Congrats on the release of Unbanned: The Legend of AJ1! What led you to direct this feature documentary film? It started with a crazy fascination with the whole idea of the zeitgeist of Jordan—the man and the shoe. I had a hunch that this story was much more than meets the eye. Then, during a meeting with the Jordan Brand on something unrelated, it dawned on me that the story began with the birth of the first shoe. Obsession took hold, and I couldn’t sleep or focus on anything else until I’d solved it.
What new skills did you have to learn to tackle a documentary? The real question is: What didn’t I learn? I’ve done scripted content, as I am first and foremost a writer, but I hadn’t done much documentary work. This project really pushed me to trust the process, plan and craft, and then let things happen. I’d also never run a documentary edit. I learned to think differently, piecing together threads of information, facts, details, hints and historical records to discover new ideas. I learned how the alchemy of instinct and the facts of reality can collide to create magical moments. And as a man, I learned about the power of conviction, staying steadfast to a vision no matter what. When you believe in something with all your heart, don’t let anyone tell you no, it can’t or shouldn’t be done. Just do it.
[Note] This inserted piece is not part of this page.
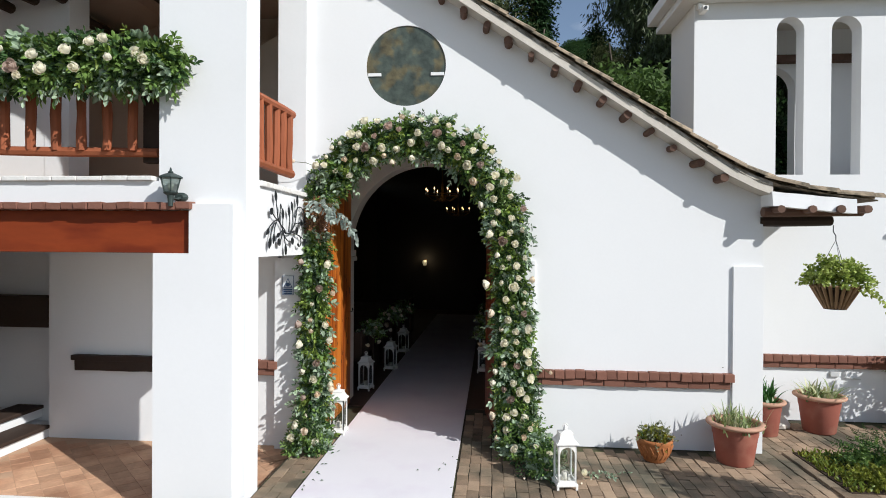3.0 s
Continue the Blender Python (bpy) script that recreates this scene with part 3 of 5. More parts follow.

Why does the world of sports inspire you? It’s competitive. It’s passionate. It’s this alchemy of the physical, the mental, the emotional and the spiritual. Sports have the power to bridge nations, races, genders and ideologies, and ascend the limits of human potential. Sports are life. And I’m inspired by life, all of its many wonders and the ways of looking at it. I also attribute my work ethic to my training as a wrestler. I push beyond the brink of exhaustion, failure and my limits, and then I push again.
What do you hope to achieve with your creative content company, Falkon? Tell stories that help instigate cultural shifts in beliefs and behaviors en route to a better world. Fill people with hope and aspiration. Move them. Teach them. Open them up. Remind them why they are alive and what makes them so magnificently original. Not be defined by a certain working style. Work with brands, athletes, sports leagues and other influencers of culture—either all at once or through various combinations, but always in the service of the most powerful idea and the most authentic and original way to share it with the world.
Are we in a golden age for branded content right now? There are more opportunities to share stories with the world than ever before. There are more platforms that people are engaged with, and more channels that were built to serve a wide range of tastes and interests. It’s chaotic and even overwhelming as a viewer to decide what to watch and where to watch it, but compared to the narrow lane—with its rules and assumptions and constricted story types made for certain audiences—it’s a snapshot of freedom in storytelling. I couldn’t be more excited by the opportunity of it all, and I’m quite sure the sea of options will begin to be more organized in the coming years.
What emerging technologies and innovations will have the biggest impact on how you create in the next few years? Quibi. Instagram Stories. The range of emerging short-form platforms and tools available for nonprofessionals to make higher-end content will impact advertising and entertainment. Gloves are off on the idea that form must follow a specific set of rules. Story structure is paramount, but a three-act structure can be one minute, five minutes, fifteen minutes, two hours or twenty hours—and any variation and length in-between. So, why aren’t we seeing more content simply built around the demands of how the story should be told?
What advice would you give to today’s brands on marketing? Be really honest with yourself about who you are. Know the difference between who you are and who you wish you were. Just like people, brands can change. They can grow into something better and different, but it takes a tremendous amount of self-honesty, self-reflection and discomfort to truly change the things that are destructive, less positive and unhealthy. But if you can do that, and tell stories and communicate with the world from that place, you’ll have an audience and a true shot at fulfilling whatever your mission is.